En revanche, il souligne que cela nécessite une concertation des équipes pédagogiques. « La classe inversée va demander plus de temps aux étudiants, s’il n’y a pas de coordination, il peut y avoir des étudiants surchargés de travail. » Un travail d’équipe parfois mis à mal par la crise, mais parfois aussi renforcé.

Former et encourager l’innovation pédagogique

Philippe Lalle, conseiller stratégique pour la pédagogie, Dgesip, Mesri - © ERIC LE ROUX
Philippe Lalle, conseiller stratégique pour la pédagogie, Dgesip, Mesri - © ERIC LE ROUX

Alors que l’ingénierie pédagogie doit être remise au cœur de l’enseignement, la formation systématique des nouveaux maîtres de conférences est un enjeu clé. Elle est aujourd’hui mise en place au niveau national, mais « est venue de quelques établissements pionniers », indique Philippe Lalle.

Pour accompagner cette formation, le Mesri propose un Mooc dédié, Se former pour enseigner dans le supérieur. « Il a été conçu il y a trois ans, pour que les établissements qui n’étaient pas encore en état de mettre en place une formation bien constituée puissent s’appuyer dessus. Il a été créé pour que les établissements qui le souhaitent puissent proposer entre chaque séance des activités relais : des cafés groupes, des échanges animés par des enseignants-chercheurs ou conseillers pédagogiques… Il s’agit d’un Mooc qui évolue et qui intègre notamment l’approche par compétences et l’enseignement à distance. »

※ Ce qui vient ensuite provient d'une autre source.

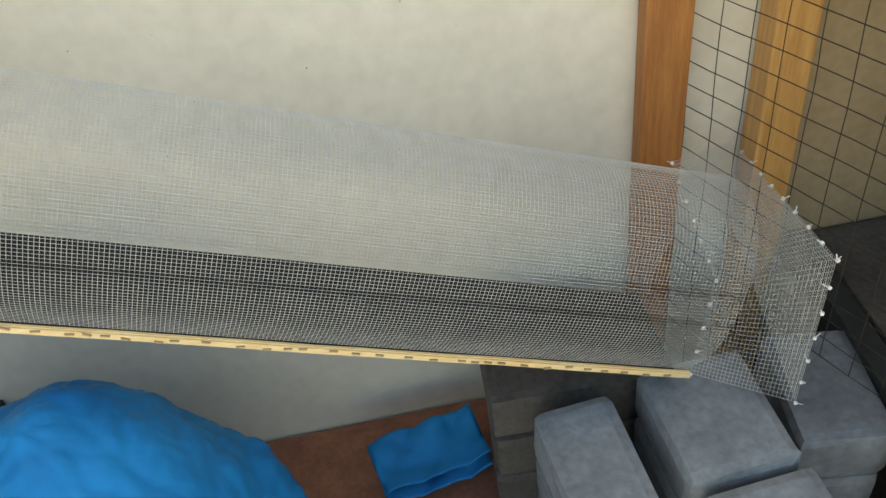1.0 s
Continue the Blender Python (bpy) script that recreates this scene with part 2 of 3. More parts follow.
rnd = random.Random(5)
marks = []
for i in range(330):
    marks.append((rnd.uniform(X_END + 0.1, 2.1), rnd.uniform(0.35, 1.85), rnd.uniform(0.0006, 0.0020), rnd.uniform(0.6, 1.8)))
for i in range(34):
    cx, cz = rnd.uniform(-1.6, 0.85), rnd.uniform(0.75, 1.75)
    for k in range(rnd.randint(3, 9)):
        marks.append((cx + rnd.gauss(0, 0.02), cz + rnd.gauss(0, 0.018), rnd.uniform(0.0005, 0.0016), rnd.uniform(0.7, 2.0)))
for i in range(230):
    marks.append((rnd.uniform(X_END + 0.05, 0.25), rnd.uniform(0.0, 1.8), rnd.uniform(0.0012, 0.0048), rnd.uniform(1.0, 3.2)))
sv, sf = [], []
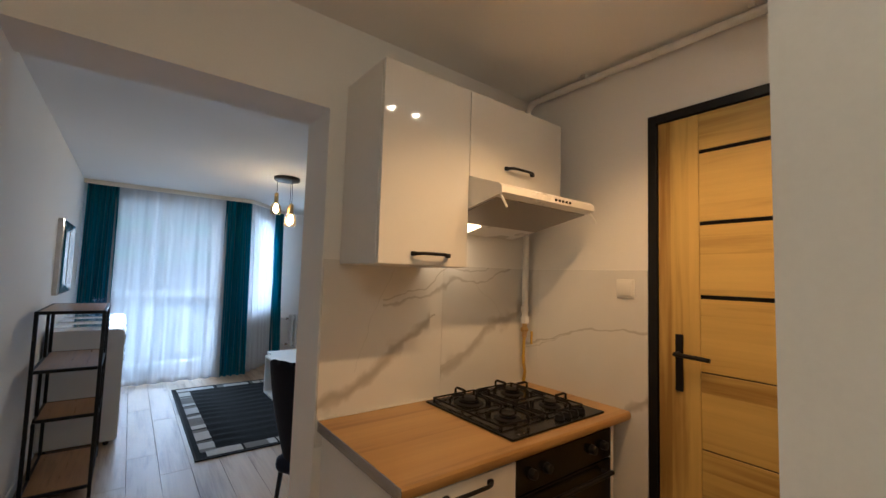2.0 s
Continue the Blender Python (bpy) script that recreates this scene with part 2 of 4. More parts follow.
def marble(name, lines):
    """White glazed stone-look tile with grey-brown veins along the given lines (start and slope across the tile, width)."""
    m = bpy.data.materials.new(name)
    m.use_nodes = True
    n, link = m.node_tree.nodes, m.node_tree.links.new
    b = n["Principled BSDF"]
    b.inputs["Roughness"].default_value = 0.12
    co, sep, nz, nf = n.new("ShaderNodeTexCoord"), n.new("ShaderNodeSeparateXYZ"), n.new("ShaderNodeTexNoise"), n.new("ShaderNodeTexNoise")
    link(co.outputs["Object"], sep.inputs[0])
    nz.inputs["Scale"].default_value, nz.inputs["Detail"].default_value = 4.0, 3
    nf.inputs["Scale"].default_value, nf.inputs["Detail"].default_value = 14.0, 4
    link(co.outputs["Object"], nz.inputs[0])
    link(co.outputs["Object"], nf.inputs[0])

    def calc(op, a, c=None, d=None):
        q = n.new("ShaderNodeMath")
        q.operation = op
        for i, v in enumerate((a, c, d)):
            if v is None:
                continue
            if isinstance(v, (int, float)):
                q.inputs[i].default_value = v
            else:
                link(v, q.inputs[i])
        return q.outputs[0]

    wob = calc("MULTIPLY", calc("SUBTRACT", nz.outputs[0], 0.5), 0.22)
    total = None
    for axis, a0, z0, slope, width, strength, first, last_ in lines:
        u = sep.outputs["X" if axis == "x" else "Y"]
        d = calc("ABSOLUTE", calc("SUBTRACT", calc("ADD", sep.outputs["Z"], wob), calc("MULTIPLY_ADD", calc("SUBTRACT", u, a0), slope, z0)))
        wd = calc("MULTIPLY", calc("POWER", nf.outputs[0], 1.5), width * 2.6)
        v = n.new("ShaderNodeMapRange")
        v.interpolation_type = "SMOOTHSTEP"
        link(calc("DIVIDE", d, calc("ADD", wd, 0.001)), v.inputs[0])
        v.inputs["To Min"].default_value, v.inputs["To Max"].default_value = strength, 0.0
        ends = calc("MULTIPLY", calc("GREATER_THAN", u, first), calc("LESS_THAN", u, last_))
        w = calc("MULTIPLY", v.outputs[0], ends)
        total = w if total is None else calc("MAXIMUM", total, w)
    mx = n.new("ShaderNodeMix")
    mx.data_type = "RGBA"
    link(total, mx.inputs["Factor"])
    cl = n.new("ShaderNodeValToRGB")
    cl.color_ramp.elements[0].color, cl.color_ramp.elements[1].color = (0.70, 0.69, 0.67, 1), (0.80, 0.79, 0.78, 1)
    link(nz.outputs[0], cl.inputs[0])
    link(cl.outputs[0], mx.inputs["A"])
    mx.inputs["B"].default_value = (0.25, 0.215, 0.18, 1)
    link(mx.outputs["Result"], b.inputs["Base Color"])
    return m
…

Outre la formation, l’innovation pédagogique est encouragée par différentes initiatives du Mesri : les Journées nationales de l’innovation pédagogique dans l’enseignement supérieur (Jipes), le prix Peps, la création d’un échelon exceptionnel pour les maitres de conférences qui se sont particulièrement investis sur le volet pédagogique dans leur carrière et la création d’un congé pour projet pédagogique.

« Il a un défaut ce congé, il concerne des individus, mais pas des équipes. Cependant, des établissements ont trouvé des moyens pour créer des systèmes de congé qui vont concerner des équipes », nuance Philippe Lalle.